The journal has been awarded an A* ranking by the Australian Business Law Deans Council.

== History ==

=== The Summons ===
The first periodical published at the Melbourne Law School was The Summons. It appeared with the subtitle A Magazine of Legal and General Literature and was published by the Articled Law Clerks' Society of Victoria between 1891 and 1903. It was a yellow-covered sixteen-page journal depicting an angel with a trumpet on its cover and served as more of a current affairs magazine than an academic journal, publishing reports of moots and discussing topical issues, which at the time included the fusion of the two branches of the Victorian legal profession and the admission of women.

=== Res Judicatae ===
In 1935, the students of the Faculty of Law established Res Judicatae — roughly translated as "things that have been judicially adjudicated on" — which was intended to provide a forum for discussion and debate among students of the law. Published by the Law Students' Society of Victoria, it focused on legal journalism.

Notable publications include C S Lewis on 'The Humanitarian Theory of Punishment', Owen Dixon on 'De Facto Officers', H V Evatt on 'Amending the Constitution', John Latham on 'The Law Student', and the re-printing of Frank Gavan Duffy's poem, 'A Dream of Fair Judges' (originally published in The Summons).
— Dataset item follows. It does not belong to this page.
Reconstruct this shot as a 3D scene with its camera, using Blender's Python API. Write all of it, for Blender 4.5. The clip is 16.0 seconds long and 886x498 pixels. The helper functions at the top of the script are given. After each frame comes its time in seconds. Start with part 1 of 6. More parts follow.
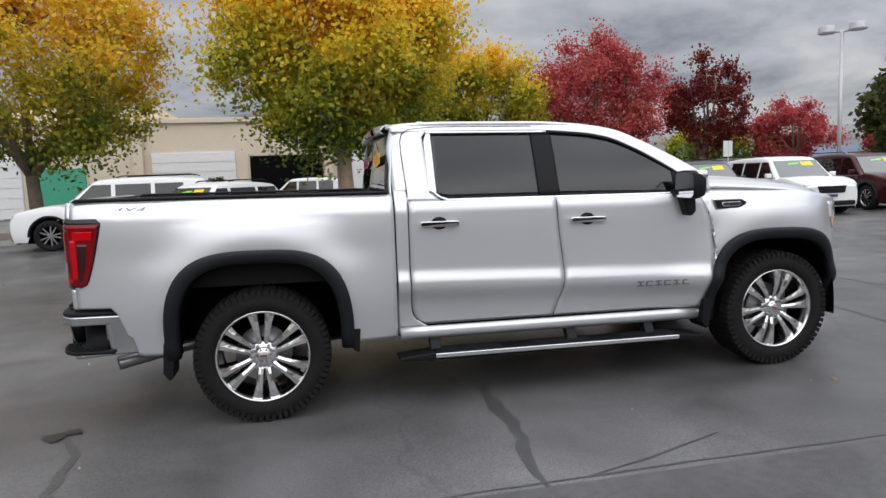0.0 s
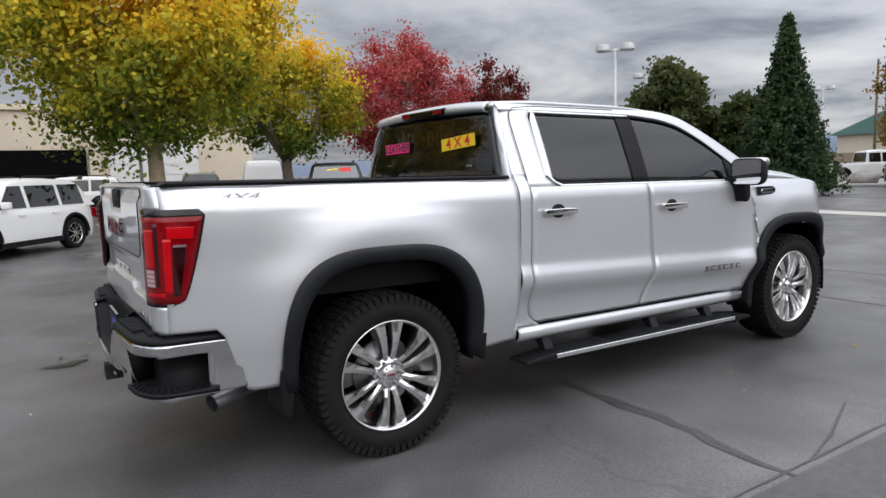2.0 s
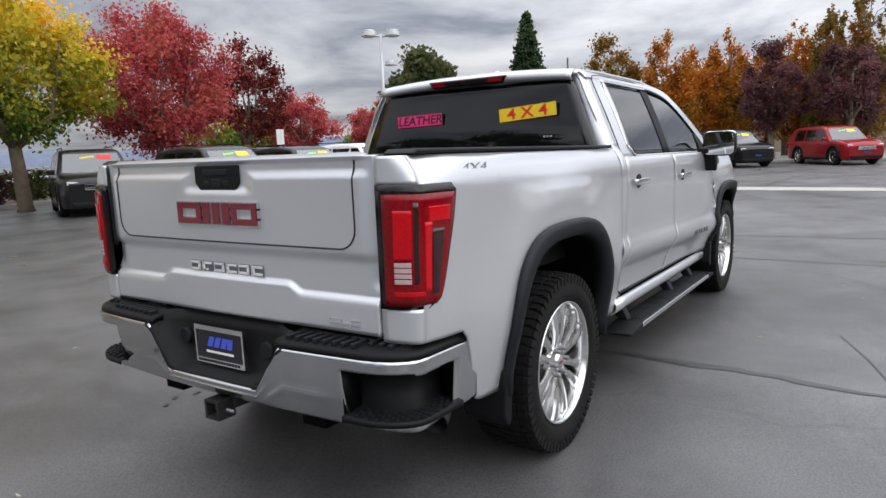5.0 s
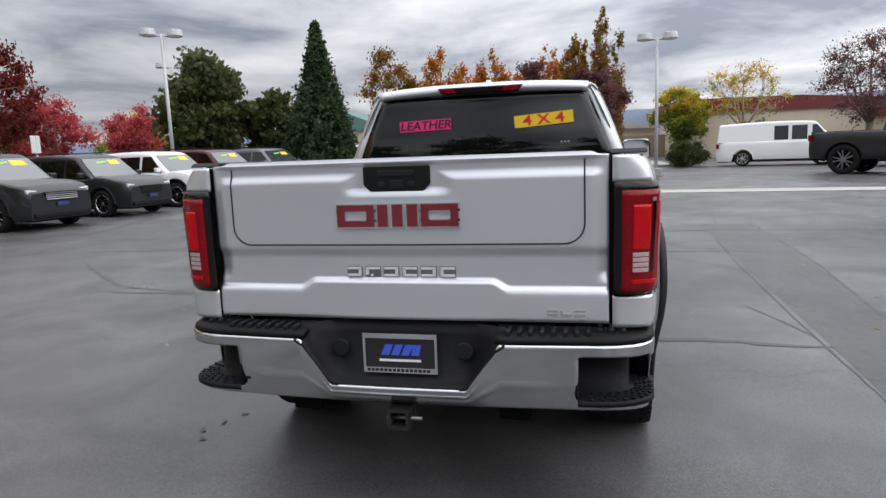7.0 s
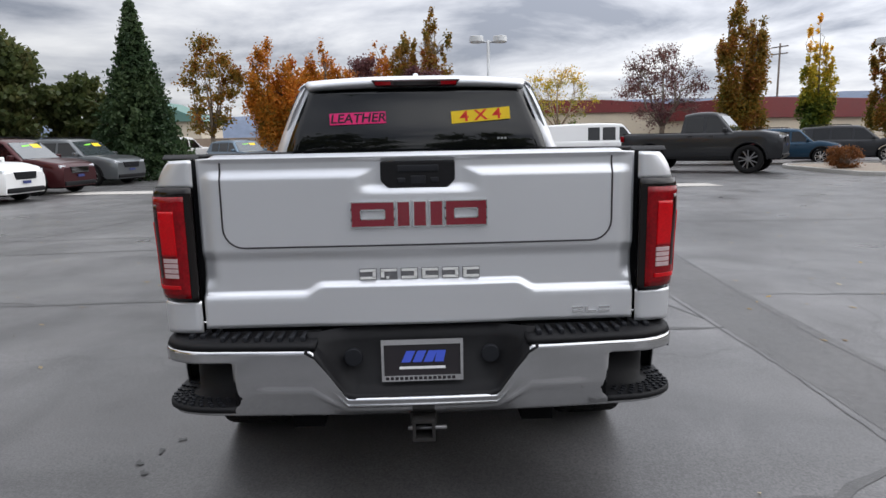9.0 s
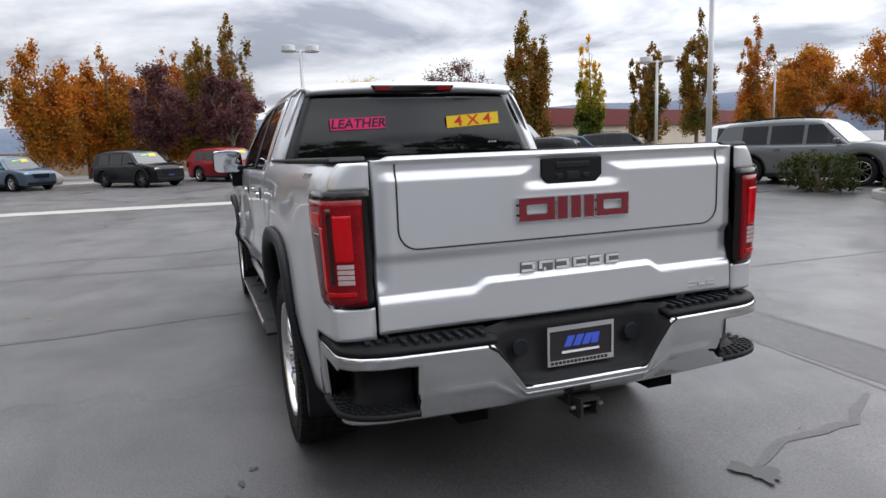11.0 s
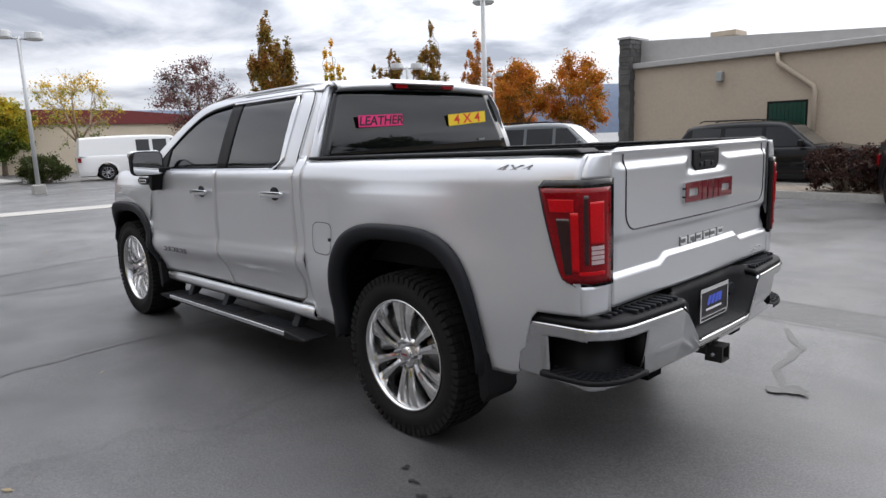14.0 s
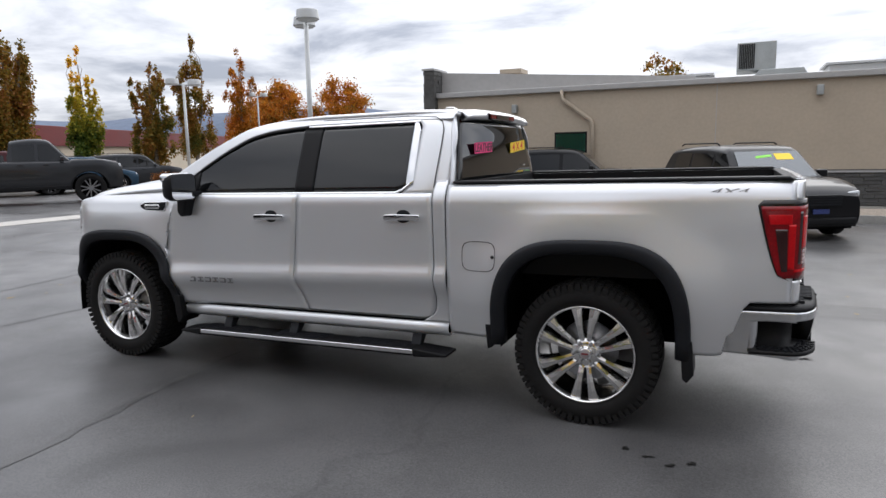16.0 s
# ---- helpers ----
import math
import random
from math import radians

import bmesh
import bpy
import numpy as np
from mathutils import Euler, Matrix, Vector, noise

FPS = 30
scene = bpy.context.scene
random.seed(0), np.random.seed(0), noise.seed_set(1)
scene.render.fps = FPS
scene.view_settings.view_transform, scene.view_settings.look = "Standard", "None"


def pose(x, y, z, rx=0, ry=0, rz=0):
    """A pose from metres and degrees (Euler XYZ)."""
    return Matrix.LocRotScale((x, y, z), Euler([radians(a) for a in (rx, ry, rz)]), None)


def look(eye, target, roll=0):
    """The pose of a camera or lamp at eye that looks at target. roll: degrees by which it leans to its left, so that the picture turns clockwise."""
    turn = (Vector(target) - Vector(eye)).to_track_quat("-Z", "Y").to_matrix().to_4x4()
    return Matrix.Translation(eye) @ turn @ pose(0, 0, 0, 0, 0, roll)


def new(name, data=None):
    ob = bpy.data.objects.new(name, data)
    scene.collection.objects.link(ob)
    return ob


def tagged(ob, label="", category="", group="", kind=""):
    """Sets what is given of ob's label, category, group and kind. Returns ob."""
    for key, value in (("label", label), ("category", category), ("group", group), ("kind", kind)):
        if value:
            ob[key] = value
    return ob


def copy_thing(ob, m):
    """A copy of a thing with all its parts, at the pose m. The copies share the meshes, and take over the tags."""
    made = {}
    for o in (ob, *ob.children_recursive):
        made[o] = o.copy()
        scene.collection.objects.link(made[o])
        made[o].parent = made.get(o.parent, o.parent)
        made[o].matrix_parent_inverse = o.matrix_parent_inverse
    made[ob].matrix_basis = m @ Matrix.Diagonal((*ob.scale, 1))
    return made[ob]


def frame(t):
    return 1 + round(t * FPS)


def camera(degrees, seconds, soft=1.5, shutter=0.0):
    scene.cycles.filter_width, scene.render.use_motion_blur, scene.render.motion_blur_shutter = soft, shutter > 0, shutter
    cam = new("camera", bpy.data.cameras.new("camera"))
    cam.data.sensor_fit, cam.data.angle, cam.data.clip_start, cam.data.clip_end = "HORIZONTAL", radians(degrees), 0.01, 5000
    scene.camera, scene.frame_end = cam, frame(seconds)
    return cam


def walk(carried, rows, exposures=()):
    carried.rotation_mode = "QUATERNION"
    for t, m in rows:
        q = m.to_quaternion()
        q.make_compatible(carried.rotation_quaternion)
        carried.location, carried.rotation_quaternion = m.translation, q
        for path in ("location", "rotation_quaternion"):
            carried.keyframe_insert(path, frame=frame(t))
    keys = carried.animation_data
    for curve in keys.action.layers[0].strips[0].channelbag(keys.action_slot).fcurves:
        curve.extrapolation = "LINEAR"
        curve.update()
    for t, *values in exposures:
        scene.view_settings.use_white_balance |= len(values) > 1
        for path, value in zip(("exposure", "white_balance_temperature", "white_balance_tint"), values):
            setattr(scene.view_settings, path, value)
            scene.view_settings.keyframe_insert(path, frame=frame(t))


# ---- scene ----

=== Melbourne University Law Review ===
In 1957, Zelman Cowen (then dean of the faculty and later governor-general of Australia) re-established the journal along the model of the Harvard Law Review and renamed it the Melbourne University Law Review. In line with prevailing American practice, top ranking law students were invited to become members of the editorial board. In 1998, the number of issues published each year was increased from two to three.

== Alumni ==
Notable alumni of the Melbourne University Law Review include:

High Court
- Kenneth Hayne, former Justice of the High Court of Australia, editor 1966
- Keith Aickin, former Justice of the High Court of Australia, editor 1939 (Res Judicatae)

Federal Court
- Susan Kenny, Justice of the Federal Court of Australia, editor 1976
- Mark Moshinsky, Justice of the Federal Court of Australia, editor 1987
- John Middleton, Justice of the Federal Court of Australia, assistant editor 1974
- Alan Goldberg AO, former Justice of the Federal Court of Australia, editor 1961
- Ronald Sackville, former Justice of the Federal Court of Australia, editor 1962

Supreme Court
- Stephen McLeish, Justice of the Supreme Court of Victoria, editor 1984
- Emilios Kyrou, Justice of the Supreme Court of Victoria, assistant editor 1981
- Philip Mandie, former Justice of the Supreme Court of Victoria, editor 1964
- William Ormiston, former Justice of the Supreme Court of Victoria, business manager 1957
- Frank Callaway, former Justice of the Supreme Court of Victoria, editor 1967
- John Winneke, former Justice of the Supreme Court of Victoria, President of the Court of Appeal, member 1958–60
- John Phillips, former Justice of the Supreme Court of Victoria, editor 1957

Solicitors-General
- Stephen Donaghue, Solicitor-General of Australia, editor 1995
- Gavan Griffith, Solicitor-General of Australia, editor 1962
- Stephen McLeish, Solicitor-General of Victoria, editor 1984

Barristers
- Allan Myers, Queen's Counsel, editor 1969
- Alan Archibald, Queen's Counsel, case note editor 1967
- Neil Young, Queen's Counsel, assistant editor 1973
- Robert Richter, Queen's Counsel, editor 1966
- Jason Pizer, Queen's Counsel, editor 1992
- Kristen Walker, Queen's Counsel, editor 1991
- Luke Livingston, Senior Counsel, editor 2001

Politicians
- Gareth Evans, former Commonwealth Minister for Foreign Affairs, member 1965–6
- Lindsay Tanner, former Minister for Finance and Deregulation, member 1979–81
- Robert Clark, former Victorian Attorney-General, member 1981

Academics
- Arie Freiberg, Dean of Monash University Faculty of Law, member
- Hilary Charlesworth, law professor at University of Melbourne, editor 1979
- Simon Chesterman, Dean of National University of Singapore Faculty of Law
- Allan Myers, Chancellor of the University of Melbourne, editor 1969
- Anne Twomey, Professor of Constitutional Law at University of Sydney, editor 1988
- Kim Rubenstein, Professor of Constitutional and Administrative Law at Australian National University, editor 1987
- Dr Jim Minifie, economist at the Grattan Institute, editor 1989

Writers
- Anna Funder, author of Stasiland, editor 1991

== Australian Guide to Legal Citation ==
In collaboration with the Melbourne Journal of International Law, the journal publishes the Australian Guide to Legal Citation.